Solar is more often in what we consider rural areas where there’s more of a conservative viewpoint generally.
Where I think we stand in the solar industry is that in the 2010s we were looked at as a one-off, and now what we see as the challenge is that as solar scales, communities are looking at the scale and potential of what solar will be bringing. A lot of the conversations we have with [them] are, is this changing the local character? How is this impacting our way of life?
And the way we try to approach that is to highlight a lot of the public benefits. Renewables are generating significant jobs, locally as well as through funding local services. Farmers setting aside land for renewables are also funding their farms and way of life. I’ve heard testimonials from farmers who’ve said they wouldn’t be able to continue on without the revenue from solar or BESS projects.
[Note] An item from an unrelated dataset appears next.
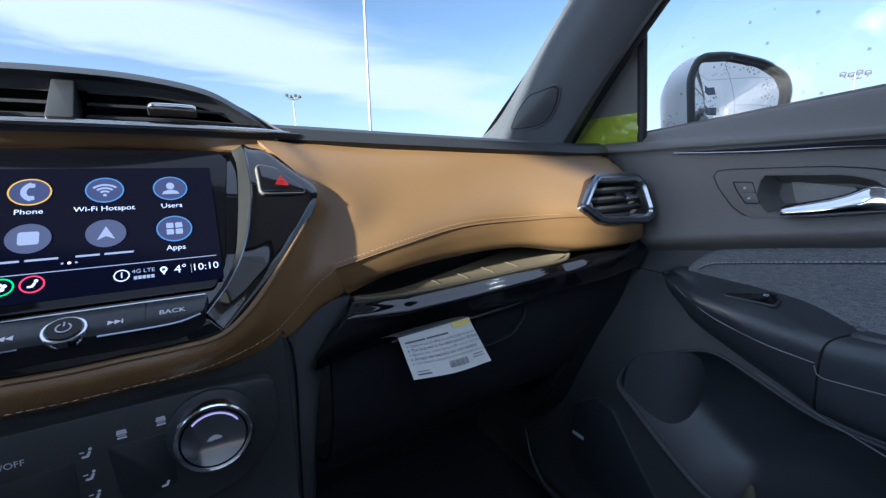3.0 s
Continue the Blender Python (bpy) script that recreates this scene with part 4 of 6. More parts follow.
part("clock_divider", flat(S, [box2(0.0668, -0.0760, 0.0671, -0.0690)], H1), DIM, info)
part("clock_text", text_bm("10:10", 0.0078, S, 0.0758, -0.0722, H1), WHITE, info)

KEYLIT = glow("lit_key_mark", (0.75, 0.80, 0.90), 0.03)
BARLIT = glow("lit_bar_mark", (0.75, 0.80, 0.88), 0.085)
SCALE = glow("lit_dial_scale", (0.55, 0.45, 0.75), 0.16)
FACEBLACK = mat("matt_dial_face", (0.004, 0.004, 0.005), 0.22, vary=0.1, spec=0.3)
# button bar and power knob below the screen
BB = Face(S.p(0.0, -0.1045, 0.0090), S.u, S.v - S.n * 0.42)
bar = rounded([(-0.0760, 0.0090), (0.0760, 0.0090), (0.0720, -0.0085), (0.0560, -0.0140), (-0.0560, -0.0140), (-0.0720, -0.0085)], 0.004)
bbar = part("button_bar", plate(BB, bar, -0.016, 0.0, 0.0014), BARMAT, info, "black button bar under the screen")
# thin metal tubes stand in for the highlights along the bar's edges
part("bar_top_glint", tube([BB.p(-0.074, 0.0086, 0.0), BB.p(0.0, 0.0088, 0.0002), BB.p(0.074, 0.0086, 0.0)], 0.0006, 6, 20), SATIN, info)
part("bar_lower_glint", tube([BB.p(0.017, -0.0142, -0.001), BB.p(0.054, -0.0138, -0.001), BB.p(0.070, -0.0088, -0.001)], 0.0009, 6, 20), SMOKED, info)
part("bar_lower_glint", tube([BB.p(-0.017, -0.0142, -0.001), BB.p(-0.054, -0.0138, -0.001), BB.p(-0.070, -0.0088, -0.001)], 0.0009, 6, 20), SMOKED, info)
for x in (-0.030, 0.040, -0.049):
    part("button_gap", flat(BB, [box2(x - 0.0002, -0.0095, x + 0.0002, 0.0075)], 0.0003), VOID, bbar)
K = Face(BB.p(0.0022, -0.0072, 0.0), BB.u, BB.v)
knob = part("power_knob", lathe(K, [(0.0094, -0.004), (0.0094, 0.0018), (0.0090, 0.0028), (0.0083, 0.0031)]), GLOSS, info, "black power knob with a chrome ring")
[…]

The broader community is concerned solar is displacing rural farming, but what we hear from rural landowners is that these projects are allowing them to keep their farms.
Most people when they start looking at renewables, they don’t make that connection. They’re primed to ask, what’s the downside here? But it’s nothing in terms of physical land while the economic value it brings is long-term. It’s 30 years — at a time when the American public is seeing lots of headwinds.
I know at a broader level, you’re addressing the conflicts in solar energy. Do you think the solar industry offers any lessons for the folks now trying to get data centers built?
Anyone who is building large infrastructure projects can’t ignore early community engagement. One of the things people should be thinking about as they’re developing projects is these things are going to be here 20, 30 years, right? When we develop those projects we are trying to build relationships in a sustainable fashion.
We really take into consideration the concerns we hear. Again, people are primed to see the downside in any development, and without that early engagement – genuinely – you risk whether other people come along and hear the benefits or feel like their voice mattered in the process of development.